2. New Orleans Saints (Keenan Lewis, Corey White, Patrick Robinson): Actually this is a bit of a cheat, as in Week 3 Robinson fell all the way down to dime duties, losing time to Rafael Bush. Champ Bailey couldn't make the team, and '14 second-round corner Stanley Jean-Baptiste has been a healthy scratch three weeks running, so the point holds: The Saints have very little coverage depth now that Robinson has been exposed. The numbers look good from last week's win against the Minnesota Vikings, with only 188 yards passing allowed. But things get more real this week against the Cowboys. Defenses aren't shying away from Lewis: He's been targeted as much as White, and he participated in one of the biggest botches of the season thus far, the wide-open throw to Andrew Hawkins that allowed the Cleveland Browns to shock the Saints. (To be fair, while it looked like Lewis was the one who made the error, it's impossible to know for sure.) Anyway, watch out for some points in Big D Sunday.

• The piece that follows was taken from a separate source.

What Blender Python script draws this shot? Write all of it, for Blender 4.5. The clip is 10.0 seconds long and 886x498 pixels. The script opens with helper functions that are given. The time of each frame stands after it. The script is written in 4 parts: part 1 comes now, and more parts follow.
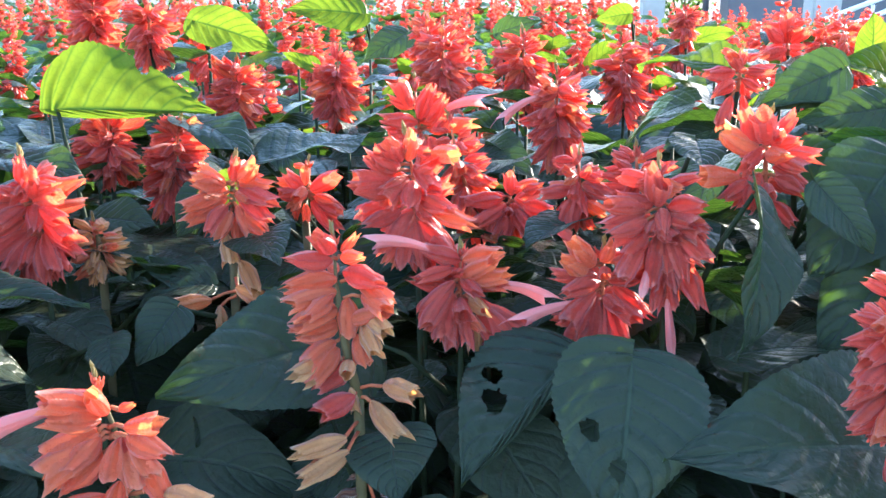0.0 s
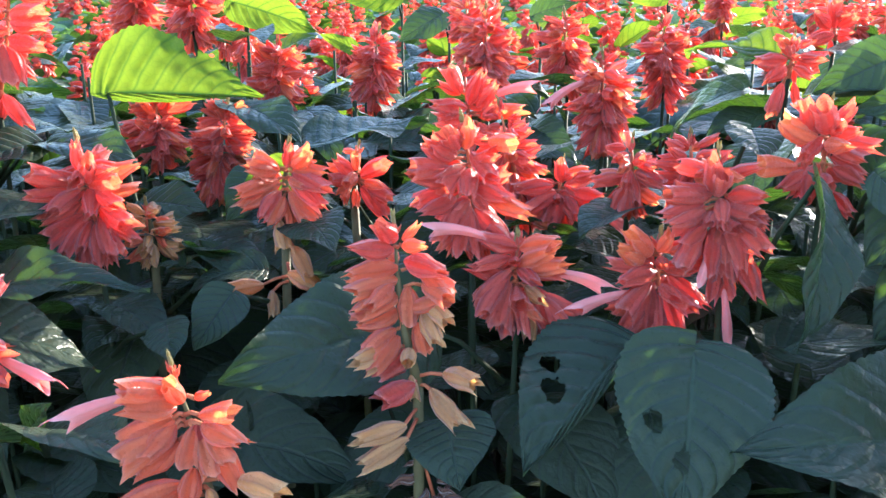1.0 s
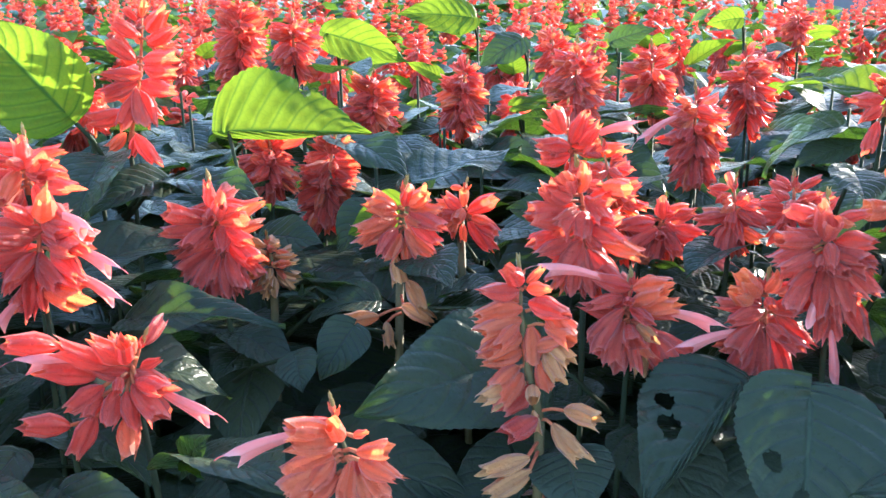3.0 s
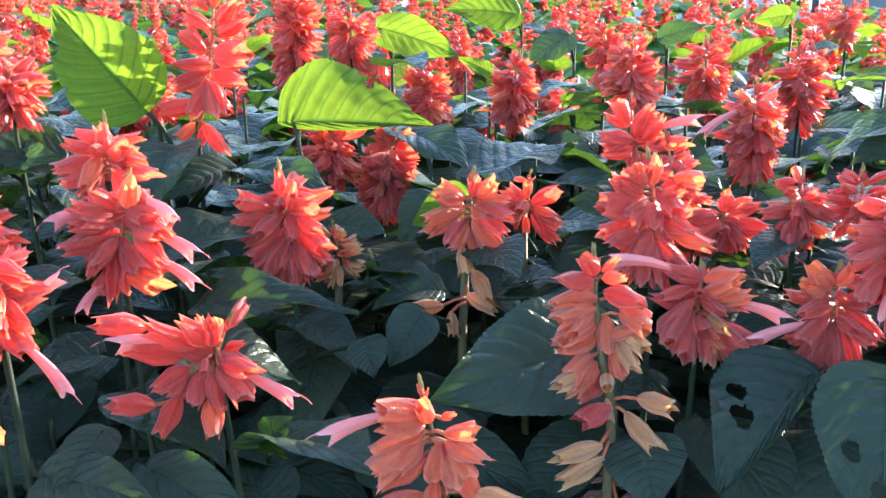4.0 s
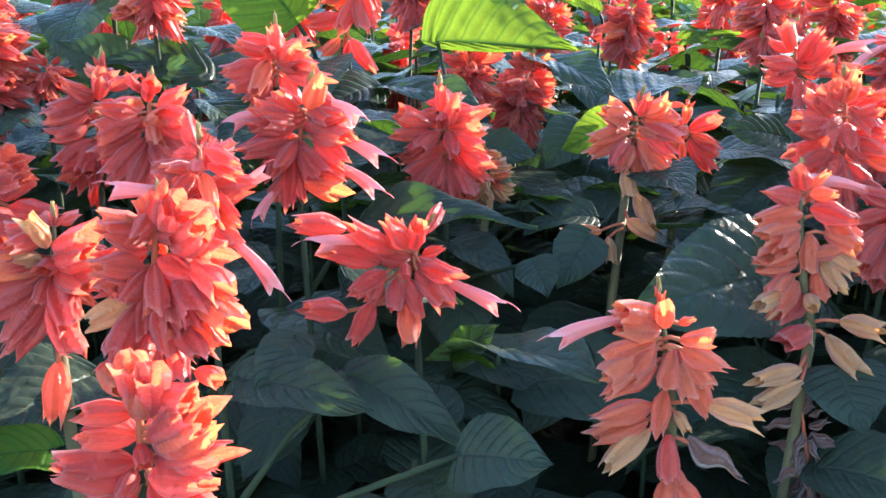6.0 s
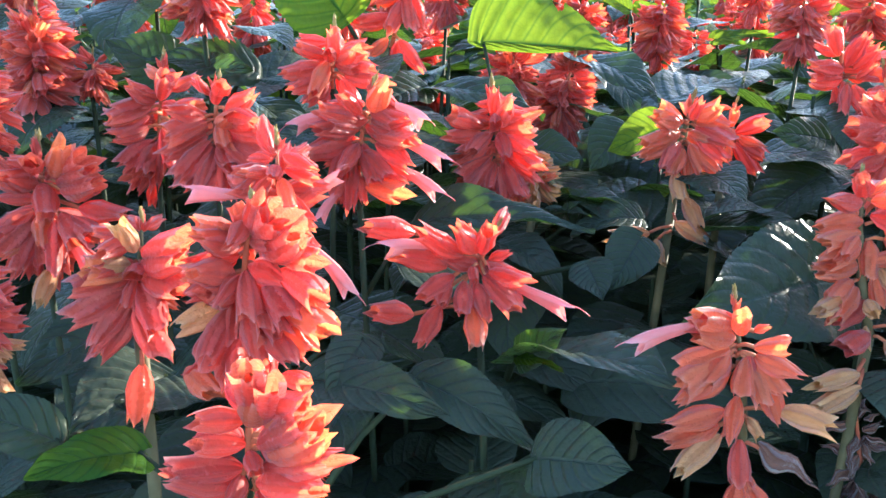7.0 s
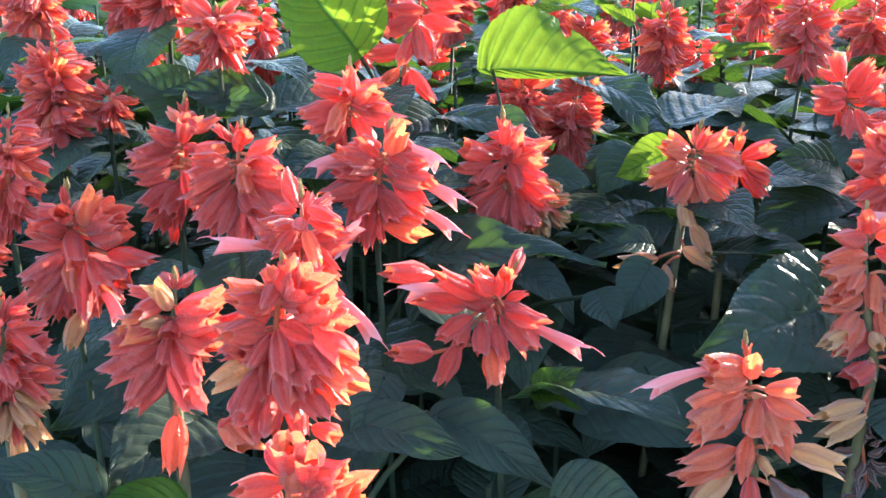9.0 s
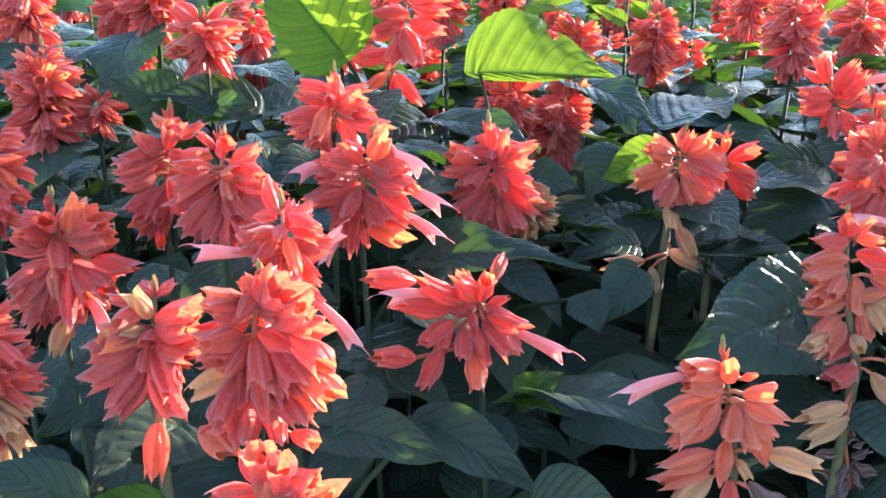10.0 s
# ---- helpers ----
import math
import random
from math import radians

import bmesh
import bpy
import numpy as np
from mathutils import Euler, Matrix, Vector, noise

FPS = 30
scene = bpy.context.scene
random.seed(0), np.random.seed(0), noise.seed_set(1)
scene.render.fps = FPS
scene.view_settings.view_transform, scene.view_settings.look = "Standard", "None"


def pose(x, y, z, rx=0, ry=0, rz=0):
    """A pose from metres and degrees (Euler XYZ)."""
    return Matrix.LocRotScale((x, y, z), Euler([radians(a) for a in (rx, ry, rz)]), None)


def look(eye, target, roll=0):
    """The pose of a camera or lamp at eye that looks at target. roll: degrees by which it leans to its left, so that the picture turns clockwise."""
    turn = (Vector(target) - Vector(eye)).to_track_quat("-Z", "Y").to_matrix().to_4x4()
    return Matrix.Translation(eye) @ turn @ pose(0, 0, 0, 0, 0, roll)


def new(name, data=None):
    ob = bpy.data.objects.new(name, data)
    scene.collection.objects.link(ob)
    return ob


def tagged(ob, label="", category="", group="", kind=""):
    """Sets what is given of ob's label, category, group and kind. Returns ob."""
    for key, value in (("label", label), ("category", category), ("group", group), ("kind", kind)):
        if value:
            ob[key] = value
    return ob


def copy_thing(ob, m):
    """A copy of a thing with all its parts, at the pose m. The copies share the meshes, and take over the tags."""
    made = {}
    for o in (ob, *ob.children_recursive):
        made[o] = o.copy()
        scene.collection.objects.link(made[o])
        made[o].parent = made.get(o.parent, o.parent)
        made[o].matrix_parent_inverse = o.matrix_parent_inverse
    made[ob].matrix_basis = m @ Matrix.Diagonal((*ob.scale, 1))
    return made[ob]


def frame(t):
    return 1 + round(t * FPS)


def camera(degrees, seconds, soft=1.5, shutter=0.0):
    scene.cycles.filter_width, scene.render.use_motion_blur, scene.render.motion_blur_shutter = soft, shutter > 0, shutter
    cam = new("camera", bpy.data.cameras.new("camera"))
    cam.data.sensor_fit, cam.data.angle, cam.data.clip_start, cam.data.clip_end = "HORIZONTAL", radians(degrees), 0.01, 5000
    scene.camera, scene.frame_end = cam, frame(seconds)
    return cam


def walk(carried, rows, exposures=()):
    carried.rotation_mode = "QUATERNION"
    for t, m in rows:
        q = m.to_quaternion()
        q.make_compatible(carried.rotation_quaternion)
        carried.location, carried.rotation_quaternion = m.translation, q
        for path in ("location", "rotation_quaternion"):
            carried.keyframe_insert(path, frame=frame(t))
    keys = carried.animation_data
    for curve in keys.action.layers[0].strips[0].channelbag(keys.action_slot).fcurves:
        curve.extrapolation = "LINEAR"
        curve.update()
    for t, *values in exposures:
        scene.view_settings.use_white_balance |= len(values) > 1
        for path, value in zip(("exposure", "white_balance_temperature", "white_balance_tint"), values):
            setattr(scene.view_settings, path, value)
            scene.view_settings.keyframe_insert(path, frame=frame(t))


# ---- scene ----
cam = camera(50.7, 10.0)
METRES, EYE, TILT, LEAN, TURN = 0.24, 0.56, -16.0, 0.0, 0.0
ROWS = [
    (0.0, 0.0, 0.0, 0.0, 0.0, 0.0, -0.0),
    (0.5, -0.0383, 0.0059, 0.0016, 0.44, -0.83, -0.24),
    (1.0, -0.0763, -0.003, 0.0189, 0.97, -1.36, -0.46),
    (1.5, -0.1209, -0.0313, 0.0411, 1.64, -1.51, -0.53),
    (2.0, -0.1503, -0.0557, 0.0687, 2.38, -1.41, -0.56),
    (3.5, -0.2497, -0.1238, 0.0828, 4.59, -1.07, -1.08),
    (4.0, -0.3035, -0.1333, 0.0661, 5.29, -1.22, -1.45),
    (4.5, -0.3801, -0.1286, 0.0429, 5.88, -1.58, -1.85),
    (5.0, -0.4573, -0.1058, -0.0016, 6.24, -2.06, -2.18),
    (5.5, -0.5434, -0.0987, -0.0423, 6.44, -2.67, -2.53),
    (6.0, -0.6142, -0.1005, -0.0515, 6.46, -3.2, -2.95),
    (7.5, -0.7623, -0.1441, -0.0165, 6.37, -3.9, -3.42),
    (8.0, -0.777, -0.161, 0.0142, 6.35, -4.09, -3.21),
    (8.5, -0.768, -0.1707, 0.0533, 6.33, -4.3, -2.92),
    (9.0, -0.756, -0.1713, 0.0572, 6.36, -4.49, -2.68),
    (9.5, -0.7292, -0.172, 0.0672, 6.38, -4.61, -2.5),
    (10.0, -0.722, -0.1749, 0.0735, 6.46, -4.67, -2.39),
]
walk(cam, [(t, pose(0, 0, EYE, TILT, LEAN, TURN) @ pose(METRES * x, METRES * y, METRES * z, 90 + pitch, roll, yaw)) for t, x, y, z, yaw, pitch, roll in ROWS],
     exposures=[(0.0, 3.08, 5300, 10), (3.0, 3.02, 5300, 10), (6.0, 2.97, 5300, 10), (10.0, 2.97, 5300, 10)])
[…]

3. Philadelphia Eagles (Bradley Fletcher, Cary Williams, Brandon Boykin): Boykin gets a pass from me. He might be small (5-foot-10, 185 pounds), but he's a dynamo guarding receivers out of the slot. And in last week's come-from-behind win over Washington, Boykin made a game-saving play, slapping down a pass intended for Andre Roberts on a key third down. But he also barely plays! Through three weeks, Boykin has played 69 of a possible 219 snaps, while outside corners Fletcher and Williams have played 206 and 219, respectively. Williams may have made noise with some silly postgame comments last week about coach Chip Kelly's practices, but his on-field performance spoke volumes: Washington ate him alive. And who gave up Allen Hurns' first TD Week 1? Williams. Meanwhile, Fletcher is what he is: a league-average corner masquerading as a No. 1. Kelly's offensive innovations aren't the only reason Eagles games are shootouts.